Because the Danish studies have played an important role in validating the premise that a survival benefit from radiation therapy exists when that modality is given with systemic therapy, providing further information from those trials would seem to be appropriate. In women with one to three positive nodes, locoregional recurrences at 15 years were substantially reduced from 27% to 4%, a decrease of 23%, and the overall survival was improved by 9% (from 48% to 57%). In women with four or more positive nodes, there was an even greater reduction in locoregional recurrence, from 51% to 10%, a decrease of 41%, and the survival, as in women who had fewer positive nodes, increased by 9% from 12% to 21%. Because in each of the nodal groups, the survival of irradiated and nonirradiated women was so poor, such a survival increase can hardly be viewed as noteworthy.
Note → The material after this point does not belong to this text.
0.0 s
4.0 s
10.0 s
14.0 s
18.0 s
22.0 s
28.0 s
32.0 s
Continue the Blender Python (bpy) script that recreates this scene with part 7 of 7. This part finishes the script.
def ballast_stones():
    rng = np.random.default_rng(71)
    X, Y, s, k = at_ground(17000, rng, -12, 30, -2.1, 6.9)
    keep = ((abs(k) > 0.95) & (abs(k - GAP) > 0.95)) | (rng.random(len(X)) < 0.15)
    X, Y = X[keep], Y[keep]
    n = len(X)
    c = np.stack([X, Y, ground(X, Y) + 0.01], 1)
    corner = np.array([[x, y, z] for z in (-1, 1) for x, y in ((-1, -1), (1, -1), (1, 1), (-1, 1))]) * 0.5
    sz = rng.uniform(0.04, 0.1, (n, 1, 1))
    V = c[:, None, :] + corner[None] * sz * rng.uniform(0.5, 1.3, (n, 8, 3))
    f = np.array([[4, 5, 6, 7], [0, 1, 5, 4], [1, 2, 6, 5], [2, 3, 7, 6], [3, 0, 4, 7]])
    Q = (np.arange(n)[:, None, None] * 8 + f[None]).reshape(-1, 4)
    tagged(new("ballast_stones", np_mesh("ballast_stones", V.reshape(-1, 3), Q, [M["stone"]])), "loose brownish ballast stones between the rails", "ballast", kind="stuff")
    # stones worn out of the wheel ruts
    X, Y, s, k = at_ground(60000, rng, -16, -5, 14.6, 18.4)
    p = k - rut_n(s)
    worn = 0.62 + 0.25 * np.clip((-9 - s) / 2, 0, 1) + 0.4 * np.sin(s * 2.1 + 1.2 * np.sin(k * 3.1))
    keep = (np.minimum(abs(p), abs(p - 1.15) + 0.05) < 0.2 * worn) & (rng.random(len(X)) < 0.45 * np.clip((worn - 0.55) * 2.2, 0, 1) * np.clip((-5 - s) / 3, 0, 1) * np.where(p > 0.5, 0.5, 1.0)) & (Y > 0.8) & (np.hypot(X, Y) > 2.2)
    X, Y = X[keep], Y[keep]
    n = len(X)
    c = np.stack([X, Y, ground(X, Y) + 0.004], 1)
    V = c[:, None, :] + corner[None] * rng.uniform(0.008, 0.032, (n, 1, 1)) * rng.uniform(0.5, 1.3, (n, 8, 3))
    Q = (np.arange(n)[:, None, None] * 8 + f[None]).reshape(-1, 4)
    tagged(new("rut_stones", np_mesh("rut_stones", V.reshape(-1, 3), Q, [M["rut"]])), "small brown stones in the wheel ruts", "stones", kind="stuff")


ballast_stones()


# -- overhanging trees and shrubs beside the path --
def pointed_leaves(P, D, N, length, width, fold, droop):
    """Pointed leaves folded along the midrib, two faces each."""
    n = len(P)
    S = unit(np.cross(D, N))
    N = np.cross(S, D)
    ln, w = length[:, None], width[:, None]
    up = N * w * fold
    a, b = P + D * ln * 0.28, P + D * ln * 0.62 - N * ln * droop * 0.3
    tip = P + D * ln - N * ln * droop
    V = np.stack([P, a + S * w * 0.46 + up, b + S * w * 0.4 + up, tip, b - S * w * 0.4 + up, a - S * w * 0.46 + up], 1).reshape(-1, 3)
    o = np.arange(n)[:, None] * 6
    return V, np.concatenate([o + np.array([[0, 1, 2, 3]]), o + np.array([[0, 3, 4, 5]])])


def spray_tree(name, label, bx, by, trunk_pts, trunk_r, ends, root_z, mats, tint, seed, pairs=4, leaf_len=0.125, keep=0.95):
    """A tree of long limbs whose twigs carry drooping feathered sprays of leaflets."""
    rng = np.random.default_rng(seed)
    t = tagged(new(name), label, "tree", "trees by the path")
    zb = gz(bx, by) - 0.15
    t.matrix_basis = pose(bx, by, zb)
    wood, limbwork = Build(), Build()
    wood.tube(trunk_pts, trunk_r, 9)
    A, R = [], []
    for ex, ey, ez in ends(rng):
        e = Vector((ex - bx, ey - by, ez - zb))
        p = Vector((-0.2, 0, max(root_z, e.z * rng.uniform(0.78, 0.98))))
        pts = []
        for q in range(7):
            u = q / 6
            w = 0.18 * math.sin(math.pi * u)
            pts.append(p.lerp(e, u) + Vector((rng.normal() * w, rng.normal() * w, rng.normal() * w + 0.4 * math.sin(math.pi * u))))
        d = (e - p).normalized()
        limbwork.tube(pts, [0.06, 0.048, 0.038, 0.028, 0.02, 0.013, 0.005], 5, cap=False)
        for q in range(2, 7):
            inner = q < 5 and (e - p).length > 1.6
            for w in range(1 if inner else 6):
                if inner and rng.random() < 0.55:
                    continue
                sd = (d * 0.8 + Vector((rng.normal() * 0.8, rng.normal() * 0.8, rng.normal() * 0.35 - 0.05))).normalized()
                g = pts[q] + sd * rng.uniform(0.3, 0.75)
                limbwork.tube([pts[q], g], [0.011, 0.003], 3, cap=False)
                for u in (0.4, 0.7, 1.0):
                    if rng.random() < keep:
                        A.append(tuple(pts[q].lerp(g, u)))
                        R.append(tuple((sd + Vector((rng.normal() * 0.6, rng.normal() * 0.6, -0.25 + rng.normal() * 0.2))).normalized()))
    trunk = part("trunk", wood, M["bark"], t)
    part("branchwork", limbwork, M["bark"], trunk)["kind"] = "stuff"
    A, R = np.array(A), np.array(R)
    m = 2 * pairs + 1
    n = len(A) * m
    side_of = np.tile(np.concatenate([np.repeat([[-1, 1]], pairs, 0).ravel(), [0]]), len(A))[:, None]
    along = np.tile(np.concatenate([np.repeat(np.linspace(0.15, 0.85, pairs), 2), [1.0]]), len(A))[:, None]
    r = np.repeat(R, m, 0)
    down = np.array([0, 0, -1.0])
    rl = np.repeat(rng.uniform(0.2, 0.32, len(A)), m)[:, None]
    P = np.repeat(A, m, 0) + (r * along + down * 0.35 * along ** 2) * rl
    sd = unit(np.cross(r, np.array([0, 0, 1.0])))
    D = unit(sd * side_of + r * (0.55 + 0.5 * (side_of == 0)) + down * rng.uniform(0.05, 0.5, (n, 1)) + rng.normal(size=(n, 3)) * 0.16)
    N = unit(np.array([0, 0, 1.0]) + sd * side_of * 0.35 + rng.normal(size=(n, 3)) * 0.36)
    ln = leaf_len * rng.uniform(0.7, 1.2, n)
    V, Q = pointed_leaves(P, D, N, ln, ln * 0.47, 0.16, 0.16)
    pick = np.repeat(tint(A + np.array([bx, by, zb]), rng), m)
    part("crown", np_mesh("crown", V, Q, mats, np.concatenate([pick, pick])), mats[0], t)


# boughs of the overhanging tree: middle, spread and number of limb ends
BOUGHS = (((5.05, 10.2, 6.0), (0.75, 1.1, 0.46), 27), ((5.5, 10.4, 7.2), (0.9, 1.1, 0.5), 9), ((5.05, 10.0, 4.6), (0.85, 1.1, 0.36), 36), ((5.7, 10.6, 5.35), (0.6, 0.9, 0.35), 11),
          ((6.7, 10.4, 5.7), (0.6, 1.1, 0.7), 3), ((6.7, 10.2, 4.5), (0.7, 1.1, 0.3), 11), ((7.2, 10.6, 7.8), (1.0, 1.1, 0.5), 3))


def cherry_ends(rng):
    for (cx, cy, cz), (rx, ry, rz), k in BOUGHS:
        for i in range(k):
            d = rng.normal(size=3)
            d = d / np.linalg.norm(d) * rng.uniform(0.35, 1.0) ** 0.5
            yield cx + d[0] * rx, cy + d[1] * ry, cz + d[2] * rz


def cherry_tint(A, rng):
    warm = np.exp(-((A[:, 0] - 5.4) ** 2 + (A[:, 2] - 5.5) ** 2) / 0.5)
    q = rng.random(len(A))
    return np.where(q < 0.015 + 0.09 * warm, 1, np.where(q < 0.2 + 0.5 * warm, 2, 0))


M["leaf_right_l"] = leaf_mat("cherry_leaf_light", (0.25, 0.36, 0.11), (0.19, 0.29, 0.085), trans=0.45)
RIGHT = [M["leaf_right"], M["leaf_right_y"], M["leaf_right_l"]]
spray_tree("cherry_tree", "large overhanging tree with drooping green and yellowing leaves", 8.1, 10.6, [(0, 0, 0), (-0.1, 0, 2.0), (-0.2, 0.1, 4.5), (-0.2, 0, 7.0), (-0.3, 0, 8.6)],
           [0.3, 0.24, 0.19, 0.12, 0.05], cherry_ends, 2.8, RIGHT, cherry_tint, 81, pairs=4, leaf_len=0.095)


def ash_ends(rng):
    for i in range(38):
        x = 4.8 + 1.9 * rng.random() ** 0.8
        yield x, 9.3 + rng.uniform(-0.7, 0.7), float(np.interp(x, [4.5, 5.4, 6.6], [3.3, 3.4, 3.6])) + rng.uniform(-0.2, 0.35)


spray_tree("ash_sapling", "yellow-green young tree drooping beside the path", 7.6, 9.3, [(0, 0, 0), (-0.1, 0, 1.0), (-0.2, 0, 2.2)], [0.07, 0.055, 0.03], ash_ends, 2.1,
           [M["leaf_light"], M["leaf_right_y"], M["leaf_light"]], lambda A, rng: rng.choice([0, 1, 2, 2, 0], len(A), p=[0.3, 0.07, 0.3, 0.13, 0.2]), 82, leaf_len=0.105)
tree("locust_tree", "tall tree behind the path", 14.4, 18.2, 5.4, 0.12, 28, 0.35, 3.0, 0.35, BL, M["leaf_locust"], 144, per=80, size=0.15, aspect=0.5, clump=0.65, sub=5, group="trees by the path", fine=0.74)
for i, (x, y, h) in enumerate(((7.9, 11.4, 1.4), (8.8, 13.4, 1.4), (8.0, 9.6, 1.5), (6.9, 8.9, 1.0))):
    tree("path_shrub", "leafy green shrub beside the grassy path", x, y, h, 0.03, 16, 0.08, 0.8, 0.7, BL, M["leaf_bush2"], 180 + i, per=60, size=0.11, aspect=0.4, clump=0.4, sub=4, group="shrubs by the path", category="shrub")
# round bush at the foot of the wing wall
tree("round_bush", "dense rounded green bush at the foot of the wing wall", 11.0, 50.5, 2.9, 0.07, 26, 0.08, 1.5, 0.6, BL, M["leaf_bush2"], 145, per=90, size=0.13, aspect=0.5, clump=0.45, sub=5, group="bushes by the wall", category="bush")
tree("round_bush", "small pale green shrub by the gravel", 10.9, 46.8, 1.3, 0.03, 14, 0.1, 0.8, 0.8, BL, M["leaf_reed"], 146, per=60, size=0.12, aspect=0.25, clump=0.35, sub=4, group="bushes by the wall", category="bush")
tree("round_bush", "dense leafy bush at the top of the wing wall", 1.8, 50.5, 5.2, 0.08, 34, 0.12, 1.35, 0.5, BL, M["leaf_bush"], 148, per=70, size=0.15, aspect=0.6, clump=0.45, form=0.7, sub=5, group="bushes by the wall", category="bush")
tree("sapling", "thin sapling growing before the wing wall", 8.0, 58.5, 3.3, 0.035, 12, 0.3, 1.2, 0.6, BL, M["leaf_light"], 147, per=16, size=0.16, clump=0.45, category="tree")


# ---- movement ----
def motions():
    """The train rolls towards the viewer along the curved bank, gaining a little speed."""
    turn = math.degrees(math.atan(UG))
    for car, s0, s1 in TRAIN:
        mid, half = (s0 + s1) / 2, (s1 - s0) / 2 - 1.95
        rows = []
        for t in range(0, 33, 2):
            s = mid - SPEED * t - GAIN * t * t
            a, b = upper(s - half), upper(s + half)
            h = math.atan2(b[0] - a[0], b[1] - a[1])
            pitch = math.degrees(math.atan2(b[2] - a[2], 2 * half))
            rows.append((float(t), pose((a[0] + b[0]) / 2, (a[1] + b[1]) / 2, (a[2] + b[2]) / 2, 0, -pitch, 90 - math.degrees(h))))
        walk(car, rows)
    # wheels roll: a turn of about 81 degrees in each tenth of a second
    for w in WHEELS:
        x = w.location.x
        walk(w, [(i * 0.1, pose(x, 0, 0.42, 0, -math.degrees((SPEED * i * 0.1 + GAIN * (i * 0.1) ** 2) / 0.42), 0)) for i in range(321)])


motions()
In the Danish trials, a large number of premenopausal and postmenopausal women received cyclophosphamide, methotrexate, and fluorouracil with or without radiation therapy. Almost half of those who were postmenopausal were randomly assigned to receive tamoxifen with or without radiation therapy. Because such therapy unequivocally reduces the incidence of breast tumor recurrence, and because the addition of chemotherapy and tamoxifen further diminishes such recurrence and also improves survival, it may be speculated as to what degree, if any, radiation, a locoregional therapy, played when it was used in conjunction with systemic therapy in the reduction of mortality in those high-risk women.
Overgaard has addressed that issue and provides an explanation that supports our alternative hypothesis. In that report, Overgaard stated the following:
“The aim of radiotherapy is to secure loco-regional control and to improve survival. Radiotherapy can eradicate residual loco-regional tumor deposits after surgery with adjuvant systemic therapy, and thereby improve local control and reduce the risk of secondary dissemination from these deposits. But only patients who have not yet developed distant metastases or patients who will have their limited occult distant metastases controlled by adjuvant systemic therapy can obtain additional survival benefit from irradiation. Other patients may only benefit in terms of loco-regional tumor control. ... in patients who have many nodes involved, the likelihood of developing distant metastases is very large, and, therefore, only a limited proportion of these patients can obtain survival benefit, despite their possibly obtaining a large reduction in loco-regional failures. ... Thus, the improvement in survival may not directly be linked and proportionate to the improvement in loco-regional control.”
Unfortunately, Rabinovitch failed to mention this aspect of the Overgaard report, which emphasizes what has been our view for decades, ie, that when a patient is diagnosed with breast cancer, every effort must be made to control locoregional disease to prevent further tumor cell dissemination. And, to do so does matter. However, tumor and host factors that are in play before the diagnosis and treatment of cancer are of primary importance with regard to determining survival.